*TASK INSTRUCTIONS*:
Give the data below again exactly as written, without its pictures.

.....

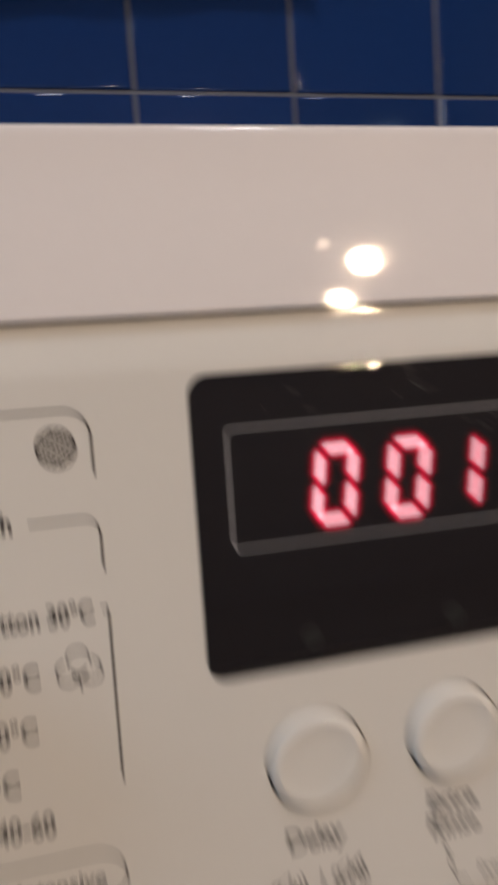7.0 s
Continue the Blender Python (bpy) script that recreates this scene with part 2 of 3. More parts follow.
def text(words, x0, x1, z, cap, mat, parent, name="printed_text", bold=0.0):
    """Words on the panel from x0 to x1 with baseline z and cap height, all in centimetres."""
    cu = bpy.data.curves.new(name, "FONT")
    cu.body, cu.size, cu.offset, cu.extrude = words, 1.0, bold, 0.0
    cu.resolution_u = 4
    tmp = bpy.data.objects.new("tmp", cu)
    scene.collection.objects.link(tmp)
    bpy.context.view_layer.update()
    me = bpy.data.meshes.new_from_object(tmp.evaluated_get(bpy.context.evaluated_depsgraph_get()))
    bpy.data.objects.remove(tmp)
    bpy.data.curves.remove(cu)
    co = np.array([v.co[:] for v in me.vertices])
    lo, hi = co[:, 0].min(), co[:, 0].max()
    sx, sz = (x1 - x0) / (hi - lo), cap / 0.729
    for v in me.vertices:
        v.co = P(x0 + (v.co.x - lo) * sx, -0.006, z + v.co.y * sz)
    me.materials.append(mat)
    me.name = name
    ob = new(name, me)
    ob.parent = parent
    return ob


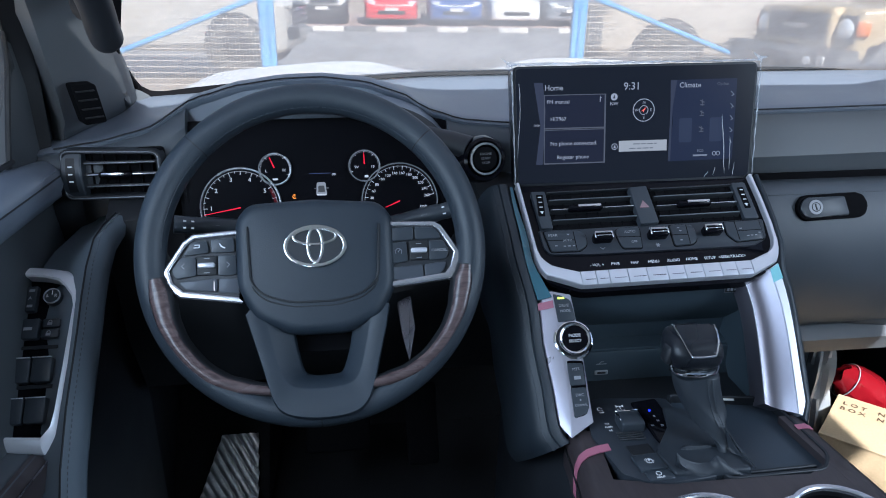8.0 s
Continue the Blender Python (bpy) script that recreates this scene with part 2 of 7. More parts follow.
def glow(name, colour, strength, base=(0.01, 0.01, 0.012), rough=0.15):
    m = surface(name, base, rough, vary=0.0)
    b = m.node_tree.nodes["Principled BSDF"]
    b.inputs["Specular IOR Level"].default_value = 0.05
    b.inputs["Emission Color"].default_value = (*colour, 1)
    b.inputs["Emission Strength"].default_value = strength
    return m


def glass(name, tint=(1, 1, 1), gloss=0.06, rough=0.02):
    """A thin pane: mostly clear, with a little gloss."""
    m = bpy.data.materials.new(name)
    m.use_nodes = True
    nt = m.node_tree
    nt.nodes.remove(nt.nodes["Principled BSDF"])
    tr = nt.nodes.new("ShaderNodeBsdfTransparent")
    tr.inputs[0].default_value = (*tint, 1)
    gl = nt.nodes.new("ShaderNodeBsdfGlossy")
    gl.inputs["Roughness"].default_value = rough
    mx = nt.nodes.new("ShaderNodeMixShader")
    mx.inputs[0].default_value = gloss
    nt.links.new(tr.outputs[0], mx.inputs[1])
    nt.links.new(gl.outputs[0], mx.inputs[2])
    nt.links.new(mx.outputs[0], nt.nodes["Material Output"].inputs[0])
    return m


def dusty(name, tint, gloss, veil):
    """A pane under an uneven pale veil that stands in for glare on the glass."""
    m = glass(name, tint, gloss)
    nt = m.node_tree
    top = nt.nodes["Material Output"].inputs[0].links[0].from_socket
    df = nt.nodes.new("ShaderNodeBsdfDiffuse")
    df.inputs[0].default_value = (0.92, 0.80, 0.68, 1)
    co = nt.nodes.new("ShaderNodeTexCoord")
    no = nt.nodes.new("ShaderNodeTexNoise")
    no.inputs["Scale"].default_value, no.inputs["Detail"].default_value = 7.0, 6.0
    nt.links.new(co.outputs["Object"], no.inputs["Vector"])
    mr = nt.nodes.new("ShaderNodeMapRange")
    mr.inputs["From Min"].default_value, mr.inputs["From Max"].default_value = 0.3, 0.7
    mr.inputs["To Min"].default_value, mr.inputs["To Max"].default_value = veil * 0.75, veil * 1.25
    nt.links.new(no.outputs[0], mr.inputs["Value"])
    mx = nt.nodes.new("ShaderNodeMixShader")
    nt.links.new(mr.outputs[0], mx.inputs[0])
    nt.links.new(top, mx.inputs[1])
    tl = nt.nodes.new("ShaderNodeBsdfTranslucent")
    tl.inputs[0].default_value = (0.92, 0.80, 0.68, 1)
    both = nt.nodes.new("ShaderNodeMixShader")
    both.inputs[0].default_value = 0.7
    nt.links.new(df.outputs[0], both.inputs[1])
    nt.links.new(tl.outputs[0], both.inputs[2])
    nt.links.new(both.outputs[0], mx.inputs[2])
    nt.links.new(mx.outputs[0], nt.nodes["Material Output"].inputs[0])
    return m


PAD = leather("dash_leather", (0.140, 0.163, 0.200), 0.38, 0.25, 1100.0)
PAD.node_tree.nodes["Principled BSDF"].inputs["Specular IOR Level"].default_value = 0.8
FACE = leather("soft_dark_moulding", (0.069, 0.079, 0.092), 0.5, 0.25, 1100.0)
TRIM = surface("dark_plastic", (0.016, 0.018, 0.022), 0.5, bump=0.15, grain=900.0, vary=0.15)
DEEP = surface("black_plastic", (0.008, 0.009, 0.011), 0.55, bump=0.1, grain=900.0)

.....

*EXERCISE OUTPUT*:
7.0 s
Continue the Blender Python (bpy) script that recreates this scene with part 2 of 3. More parts follow.
def text(words, x0, x1, z, cap, mat, parent, name="printed_text", bold=0.0):
    """Words on the panel from x0 to x1 with baseline z and cap height, all in centimetres."""
    cu = bpy.data.curves.new(name, "FONT")
    cu.body, cu.size, cu.offset, cu.extrude = words, 1.0, bold, 0.0
    cu.resolution_u = 4
    tmp = bpy.data.objects.new("tmp", cu)
    scene.collection.objects.link(tmp)
    bpy.context.view_layer.update()
    me = bpy.data.meshes.new_from_object(tmp.evaluated_get(bpy.context.evaluated_depsgraph_get()))
    bpy.data.objects.remove(tmp)
    bpy.data.curves.remove(cu)
    co = np.array([v.co[:] for v in me.vertices])
    lo, hi = co[:, 0].min(), co[:, 0].max()
    sx, sz = (x1 - x0) / (hi - lo), cap / 0.729
    for v in me.vertices:
        v.co = P(x0 + (v.co.x - lo) * sx, -0.006, z + v.co.y * sz)
    me.materials.append(mat)
    me.name = name
    ob = new(name, me)
    ob.parent = parent
    return ob


8.0 s
Continue the Blender Python (bpy) script that recreates this scene with part 2 of 7. More parts follow.
def glow(name, colour, strength, base=(0.01, 0.01, 0.012), rough=0.15):
    m = surface(name, base, rough, vary=0.0)
    b = m.node_tree.nodes["Principled BSDF"]
    b.inputs["Specular IOR Level"].default_value = 0.05
    b.inputs["Emission Color"].default_value = (*colour, 1)
    b.inputs["Emission Strength"].default_value = strength
    return m


def glass(name, tint=(1, 1, 1), gloss=0.06, rough=0.02):
    """A thin pane: mostly clear, with a little gloss."""
    m = bpy.data.materials.new(name)
    m.use_nodes = True
    nt = m.node_tree
    nt.nodes.remove(nt.nodes["Principled BSDF"])
    tr = nt.nodes.new("ShaderNodeBsdfTransparent")
    tr.inputs[0].default_value = (*tint, 1)
    gl = nt.nodes.new("ShaderNodeBsdfGlossy")
    gl.inputs["Roughness"].default_value = rough
    mx = nt.nodes.new("ShaderNodeMixShader")
    mx.inputs[0].default_value = gloss
    nt.links.new(tr.outputs[0], mx.inputs[1])
    nt.links.new(gl.outputs[0], mx.inputs[2])
    nt.links.new(mx.outputs[0], nt.nodes["Material Output"].inputs[0])
    return m


def dusty(name, tint, gloss, veil):
    """A pane under an uneven pale veil that stands in for glare on the glass."""
    m = glass(name, tint, gloss)
    nt = m.node_tree
    top = nt.nodes["Material Output"].inputs[0].links[0].from_socket
    df = nt.nodes.new("ShaderNodeBsdfDiffuse")
    df.inputs[0].default_value = (0.92, 0.80, 0.68, 1)
    co = nt.nodes.new("ShaderNodeTexCoord")
    no = nt.nodes.new("ShaderNodeTexNoise")
    no.inputs["Scale"].default_value, no.inputs["Detail"].default_value = 7.0, 6.0
    nt.links.new(co.outputs["Object"], no.inputs["Vector"])
    mr = nt.nodes.new("ShaderNodeMapRange")
    mr.inputs["From Min"].default_value, mr.inputs["From Max"].default_value = 0.3, 0.7
    mr.inputs["To Min"].default_value, mr.inputs["To Max"].default_value = veil * 0.75, veil * 1.25
    nt.links.new(no.outputs[0], mr.inputs["Value"])
    mx = nt.nodes.new("ShaderNodeMixShader")
    nt.links.new(mr.outputs[0], mx.inputs[0])
    nt.links.new(top, mx.inputs[1])
    tl = nt.nodes.new("ShaderNodeBsdfTranslucent")
    tl.inputs[0].default_value = (0.92, 0.80, 0.68, 1)
    both = nt.nodes.new("ShaderNodeMixShader")
    both.inputs[0].default_value = 0.7
    nt.links.new(df.outputs[0], both.inputs[1])
    nt.links.new(tl.outputs[0], both.inputs[2])
    nt.links.new(both.outputs[0], mx.inputs[2])
    nt.links.new(mx.outputs[0], nt.nodes["Material Output"].inputs[0])
    return m


PAD = leather("dash_leather", (0.140, 0.163, 0.200), 0.38, 0.25, 1100.0)
PAD.node_tree.nodes["Principled BSDF"].inputs["Specular IOR Level"].default_value = 0.8
FACE = leather("soft_dark_moulding", (0.069, 0.079, 0.092), 0.5, 0.25, 1100.0)
TRIM = surface("dark_plastic", (0.016, 0.018, 0.022), 0.5, bump=0.15, grain=900.0, vary=0.15)
DEEP = surface("black_plastic", (0.008, 0.009, 0.011), 0.55, bump=0.1, grain=900.0)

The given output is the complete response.